The rate of job shedding also increased only marginally and eased compared to the previous month, while 49% of the survey panel said they expect output to rise over the next 12 months compared to just 11% predicting a decline.

Civil engineering was the best performing sector in March, while the stabilising housing market saw residential work reach its best performance since November 2022.

Reacting to the figures, Aecom head of cost management Brian Smith said: “The construction industry’s slump has thankfully stopped short of the seven-month mark, in time for more favourable weather conditions and with some of the financial pressures it has faced in recent times easing.

“With inflation continuing to fall, the Bank of England has opened the door to rate cuts anticipated in the next few months, easing finance costs which will boost the willingness of developers to push forward with paused projects.

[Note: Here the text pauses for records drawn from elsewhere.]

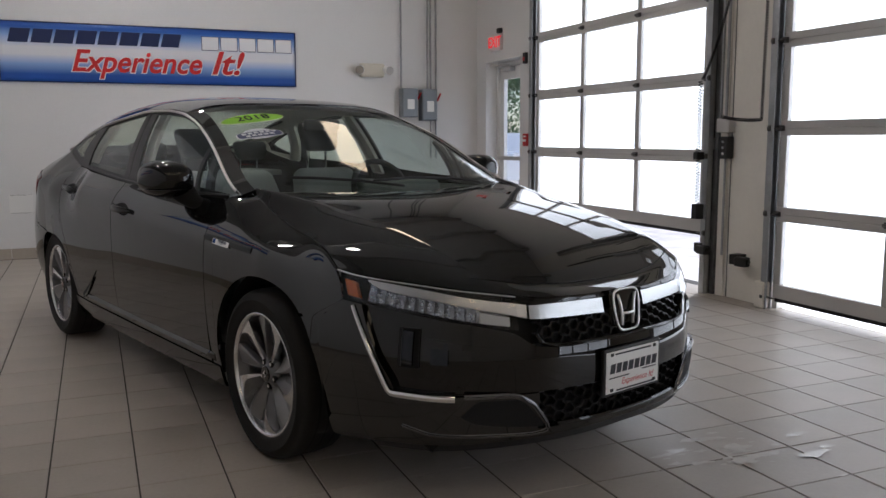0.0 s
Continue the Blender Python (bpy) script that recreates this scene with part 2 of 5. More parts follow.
# east wall: piers and headers around the exit door and the overhead doors
D1 = (5.36, 8.16)          # opening of the first overhead door, along y
D2 = (1.80, 4.60)
D3 = (-2.0, 0.80)
EX = (8.60, 9.50)
HEAD, HEAD2 = 2.92, 2.52
E0, E1 = EAST, EAST + 0.28
piers = [(D1[1], EX[0], 0), (EX[1], NORTH, 0), (D2[1], D1[0], 0), (D3[1], D2[0], 0), (SOUTH, D3[0], 0)]
for i, (a, b, z) in enumerate(piers):
    block("wall_east_pier", (E0, a, z), (E1, b, TOP), M_PILLAR if i in (2, 3) else M_WALL,
          "cream painted pier between the overhead doors" if i in (2, 3) else "white painted wall beside the overhead doors")
for a, b, z in ((D1[0], D1[1], HEAD), (D2[0], D2[1], HEAD2), (D3[0], D3[1], HEAD2), (EX[0], EX[1], 2.16)):
    block("wall_east_header", (E0, a, z), (E1, b, TOP), M_WALL, "white painted wall above an opening")


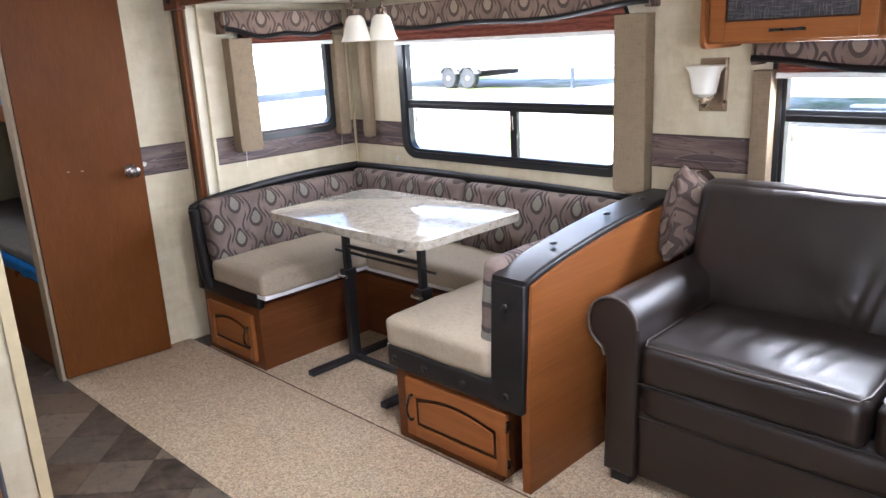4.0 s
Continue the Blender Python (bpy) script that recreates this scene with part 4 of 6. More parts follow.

“There remain challenges for construction firms in the short term. An increasingly competitive tendering market is expected to remain for rest of this year and, although some input costs are falling, labour shortages and the resulting price rises are challenges that will remain.”

Lloyds Bank’s infrastructure and construction director Max Jones added that the rise in output reflected a “broader shift” in sentiment within the sector as inflation wanes. 

“Contractors have already seen encouraging signs of a rise in projects and development opportunities this year, particularly in social infrastructure spaces, which increasingly require a more sustainable approach,” Jones said.

But he urged firms to invest in their workforce to take advantage of new opportunities in the net zero pipeline.